>> BEGIN
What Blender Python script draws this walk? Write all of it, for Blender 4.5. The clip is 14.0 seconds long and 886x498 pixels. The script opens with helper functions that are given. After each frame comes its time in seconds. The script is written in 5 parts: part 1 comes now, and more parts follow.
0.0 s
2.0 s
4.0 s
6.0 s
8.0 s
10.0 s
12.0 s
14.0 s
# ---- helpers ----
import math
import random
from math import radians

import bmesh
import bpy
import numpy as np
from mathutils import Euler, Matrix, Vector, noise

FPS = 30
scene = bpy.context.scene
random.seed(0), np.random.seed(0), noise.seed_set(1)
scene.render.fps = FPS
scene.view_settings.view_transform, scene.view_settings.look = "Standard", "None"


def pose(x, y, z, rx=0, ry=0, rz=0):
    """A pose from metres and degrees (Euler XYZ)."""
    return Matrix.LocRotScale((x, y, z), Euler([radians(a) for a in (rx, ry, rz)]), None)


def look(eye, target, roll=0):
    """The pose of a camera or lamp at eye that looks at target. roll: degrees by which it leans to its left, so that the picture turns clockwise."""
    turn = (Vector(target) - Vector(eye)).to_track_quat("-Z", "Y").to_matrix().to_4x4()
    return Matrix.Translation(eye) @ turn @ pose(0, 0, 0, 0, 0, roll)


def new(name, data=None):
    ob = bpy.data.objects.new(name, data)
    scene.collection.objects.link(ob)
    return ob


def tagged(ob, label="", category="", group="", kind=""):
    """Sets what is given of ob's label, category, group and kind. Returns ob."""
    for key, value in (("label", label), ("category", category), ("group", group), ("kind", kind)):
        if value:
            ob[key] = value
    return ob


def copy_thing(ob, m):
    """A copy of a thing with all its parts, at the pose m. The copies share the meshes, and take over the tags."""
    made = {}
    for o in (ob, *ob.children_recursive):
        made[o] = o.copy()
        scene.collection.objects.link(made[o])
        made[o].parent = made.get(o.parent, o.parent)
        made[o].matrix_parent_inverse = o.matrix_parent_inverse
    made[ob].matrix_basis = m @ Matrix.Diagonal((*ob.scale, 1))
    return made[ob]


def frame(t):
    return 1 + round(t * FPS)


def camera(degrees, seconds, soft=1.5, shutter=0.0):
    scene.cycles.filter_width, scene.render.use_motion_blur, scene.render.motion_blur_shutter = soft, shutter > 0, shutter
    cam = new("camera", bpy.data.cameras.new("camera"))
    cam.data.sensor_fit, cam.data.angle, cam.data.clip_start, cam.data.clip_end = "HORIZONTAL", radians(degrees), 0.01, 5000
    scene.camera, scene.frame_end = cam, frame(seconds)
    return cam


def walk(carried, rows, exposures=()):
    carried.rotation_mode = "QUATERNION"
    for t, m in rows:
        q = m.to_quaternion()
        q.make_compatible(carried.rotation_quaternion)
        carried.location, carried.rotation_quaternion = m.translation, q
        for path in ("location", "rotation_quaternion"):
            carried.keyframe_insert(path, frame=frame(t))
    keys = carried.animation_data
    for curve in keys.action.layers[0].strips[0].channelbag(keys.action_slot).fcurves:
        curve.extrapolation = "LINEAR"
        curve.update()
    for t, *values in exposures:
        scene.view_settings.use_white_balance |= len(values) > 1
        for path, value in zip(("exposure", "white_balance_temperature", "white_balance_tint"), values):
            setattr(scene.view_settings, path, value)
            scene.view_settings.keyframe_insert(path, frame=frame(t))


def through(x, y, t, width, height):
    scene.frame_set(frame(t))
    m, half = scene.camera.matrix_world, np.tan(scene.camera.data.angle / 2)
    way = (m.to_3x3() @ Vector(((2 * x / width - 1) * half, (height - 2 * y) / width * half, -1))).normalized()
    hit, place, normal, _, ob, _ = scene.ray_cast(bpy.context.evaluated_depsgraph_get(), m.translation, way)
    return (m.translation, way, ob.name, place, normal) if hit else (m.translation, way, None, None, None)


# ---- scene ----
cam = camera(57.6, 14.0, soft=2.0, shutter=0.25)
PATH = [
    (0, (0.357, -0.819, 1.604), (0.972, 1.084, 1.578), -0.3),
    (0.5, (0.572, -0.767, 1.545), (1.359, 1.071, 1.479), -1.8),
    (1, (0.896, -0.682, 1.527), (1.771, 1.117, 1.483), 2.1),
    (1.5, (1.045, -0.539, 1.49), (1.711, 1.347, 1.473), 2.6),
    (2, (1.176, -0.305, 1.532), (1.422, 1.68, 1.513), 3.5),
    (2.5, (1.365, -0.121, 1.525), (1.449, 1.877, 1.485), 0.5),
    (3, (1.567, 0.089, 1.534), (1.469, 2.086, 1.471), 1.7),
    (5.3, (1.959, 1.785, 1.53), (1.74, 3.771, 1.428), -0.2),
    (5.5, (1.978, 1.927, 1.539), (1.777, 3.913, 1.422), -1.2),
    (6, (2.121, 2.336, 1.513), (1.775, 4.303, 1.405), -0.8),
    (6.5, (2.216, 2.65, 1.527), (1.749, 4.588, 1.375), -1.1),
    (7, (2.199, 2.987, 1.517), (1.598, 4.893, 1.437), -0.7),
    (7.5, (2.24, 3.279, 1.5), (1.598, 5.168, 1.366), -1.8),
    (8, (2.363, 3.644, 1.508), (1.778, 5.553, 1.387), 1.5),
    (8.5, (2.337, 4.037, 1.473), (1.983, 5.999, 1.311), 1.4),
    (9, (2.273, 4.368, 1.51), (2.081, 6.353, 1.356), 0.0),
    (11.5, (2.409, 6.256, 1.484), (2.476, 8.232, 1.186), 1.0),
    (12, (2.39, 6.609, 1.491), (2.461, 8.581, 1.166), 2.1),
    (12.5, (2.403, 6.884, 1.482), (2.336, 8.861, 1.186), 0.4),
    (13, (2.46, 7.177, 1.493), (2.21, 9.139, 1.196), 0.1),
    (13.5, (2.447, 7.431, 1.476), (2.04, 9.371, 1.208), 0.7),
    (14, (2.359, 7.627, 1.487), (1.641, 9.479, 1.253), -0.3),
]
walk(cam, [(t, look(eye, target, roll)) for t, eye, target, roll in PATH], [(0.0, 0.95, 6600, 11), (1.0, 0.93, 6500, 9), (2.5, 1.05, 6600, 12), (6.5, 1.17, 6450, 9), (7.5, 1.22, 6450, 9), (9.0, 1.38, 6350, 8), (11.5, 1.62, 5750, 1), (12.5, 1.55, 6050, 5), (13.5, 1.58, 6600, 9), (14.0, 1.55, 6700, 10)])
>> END
• [WHAT THE TASK ASKS] Write out the listing once more, matching it exactly.

• [REPLY]
What Blender Python script draws this walk? Write all of it, for Blender 4.5. The clip is 14.0 seconds long and 886x498 pixels. The script opens with helper functions that are given. After each frame comes its time in seconds. The script is written in 5 parts: part 1 comes now, and more parts follow.
0.0 s
2.0 s
4.0 s
6.0 s
8.0 s
10.0 s
12.0 s
14.0 s
# ---- helpers ----
import math
import random
from math import radians

import bmesh
import bpy
import numpy as np
from mathutils import Euler, Matrix, Vector, noise

FPS = 30
scene = bpy.context.scene
random.seed(0), np.random.seed(0), noise.seed_set(1)
scene.render.fps = FPS
scene.view_settings.view_transform, scene.view_settings.look = "Standard", "None"


def pose(x, y, z, rx=0, ry=0, rz=0):
    """A pose from metres and degrees (Euler XYZ)."""
    return Matrix.LocRotScale((x, y, z), Euler([radians(a) for a in (rx, ry, rz)]), None)


def look(eye, target, roll=0):
    """The pose of a camera or lamp at eye that looks at target. roll: degrees by which it leans to its left, so that the picture turns clockwise."""
    turn = (Vector(target) - Vector(eye)).to_track_quat("-Z", "Y").to_matrix().to_4x4()
    return Matrix.Translation(eye) @ turn @ pose(0, 0, 0, 0, 0, roll)


def new(name, data=None):
    ob = bpy.data.objects.new(name, data)
    scene.collection.objects.link(ob)
    return ob


def tagged(ob, label="", category="", group="", kind=""):
    """Sets what is given of ob's label, category, group and kind. Returns ob."""
    for key, value in (("label", label), ("category", category), ("group", group), ("kind", kind)):
        if value:
            ob[key] = value
    return ob


def copy_thing(ob, m):
    """A copy of a thing with all its parts, at the pose m. The copies share the meshes, and take over the tags."""
    made = {}
    for o in (ob, *ob.children_recursive):
        made[o] = o.copy()
        scene.collection.objects.link(made[o])
        made[o].parent = made.get(o.parent, o.parent)
        made[o].matrix_parent_inverse = o.matrix_parent_inverse
    made[ob].matrix_basis = m @ Matrix.Diagonal((*ob.scale, 1))
    return made[ob]


def frame(t):
    return 1 + round(t * FPS)


def camera(degrees, seconds, soft=1.5, shutter=0.0):
    scene.cycles.filter_width, scene.render.use_motion_blur, scene.render.motion_blur_shutter = soft, shutter > 0, shutter
    cam = new("camera", bpy.data.cameras.new("camera"))
    cam.data.sensor_fit, cam.data.angle, cam.data.clip_start, cam.data.clip_end = "HORIZONTAL", radians(degrees), 0.01, 5000
    scene.camera, scene.frame_end = cam, frame(seconds)
    return cam


def walk(carried, rows, exposures=()):
    carried.rotation_mode = "QUATERNION"
    for t, m in rows:
        q = m.to_quaternion()
        q.make_compatible(carried.rotation_quaternion)
        carried.location, carried.rotation_quaternion = m.translation, q
        for path in ("location", "rotation_quaternion"):
            carried.keyframe_insert(path, frame=frame(t))
    keys = carried.animation_data
    for curve in keys.action.layers[0].strips[0].channelbag(keys.action_slot).fcurves:
        curve.extrapolation = "LINEAR"
        curve.update()
    for t, *values in exposures:
        scene.view_settings.use_white_balance |= len(values) > 1
        for path, value in zip(("exposure", "white_balance_temperature", "white_balance_tint"), values):
            setattr(scene.view_settings, path, value)
            scene.view_settings.keyframe_insert(path, frame=frame(t))


def through(x, y, t, width, height):
    scene.frame_set(frame(t))
    m, half = scene.camera.matrix_world, np.tan(scene.camera.data.angle / 2)
    way = (m.to_3x3() @ Vector(((2 * x / width - 1) * half, (height - 2 * y) / width * half, -1))).normalized()
    hit, place, normal, _, ob, _ = scene.ray_cast(bpy.context.evaluated_depsgraph_get(), m.translation, way)
    return (m.translation, way, ob.name, place, normal) if hit else (m.translation, way, None, None, None)


# ---- scene ----
cam = camera(57.6, 14.0, soft=2.0, shutter=0.25)
PATH = [
    (0, (0.357, -0.819, 1.604), (0.972, 1.084, 1.578), -0.3),
    (0.5, (0.572, -0.767, 1.545), (1.359, 1.071, 1.479), -1.8),
    (1, (0.896, -0.682, 1.527), (1.771, 1.117, 1.483), 2.1),
    (1.5, (1.045, -0.539, 1.49), (1.711, 1.347, 1.473), 2.6),
    (2, (1.176, -0.305, 1.532), (1.422, 1.68, 1.513), 3.5),
    (2.5, (1.365, -0.121, 1.525), (1.449, 1.877, 1.485), 0.5),
    (3, (1.567, 0.089, 1.534), (1.469, 2.086, 1.471), 1.7),
    (5.3, (1.959, 1.785, 1.53), (1.74, 3.771, 1.428), -0.2),
    (5.5, (1.978, 1.927, 1.539), (1.777, 3.913, 1.422), -1.2),
    (6, (2.121, 2.336, 1.513), (1.775, 4.303, 1.405), -0.8),
    (6.5, (2.216, 2.65, 1.527), (1.749, 4.588, 1.375), -1.1),
    (7, (2.199, 2.987, 1.517), (1.598, 4.893, 1.437), -0.7),
    (7.5, (2.24, 3.279, 1.5), (1.598, 5.168, 1.366), -1.8),
    (8, (2.363, 3.644, 1.508), (1.778, 5.553, 1.387), 1.5),
    (8.5, (2.337, 4.037, 1.473), (1.983, 5.999, 1.311), 1.4),
    (9, (2.273, 4.368, 1.51), (2.081, 6.353, 1.356), 0.0),
    (11.5, (2.409, 6.256, 1.484), (2.476, 8.232, 1.186), 1.0),
    (12, (2.39, 6.609, 1.491), (2.461, 8.581, 1.166), 2.1),
    (12.5, (2.403, 6.884, 1.482), (2.336, 8.861, 1.186), 0.4),
    (13, (2.46, 7.177, 1.493), (2.21, 9.139, 1.196), 0.1),
    (13.5, (2.447, 7.431, 1.476), (2.04, 9.371, 1.208), 0.7),
    (14, (2.359, 7.627, 1.487), (1.641, 9.479, 1.253), -0.3),
]
walk(cam, [(t, look(eye, target, roll)) for t, eye, target, roll in PATH], [(0.0, 0.95, 6600, 11), (1.0, 0.93, 6500, 9), (2.5, 1.05, 6600, 12), (6.5, 1.17, 6450, 9), (7.5, 1.22, 6450, 9), (9.0, 1.38, 6350, 8), (11.5, 1.62, 5750, 1), (12.5, 1.55, 6050, 5), (13.5, 1.58, 6600, 9), (14.0, 1.55, 6700, 10)])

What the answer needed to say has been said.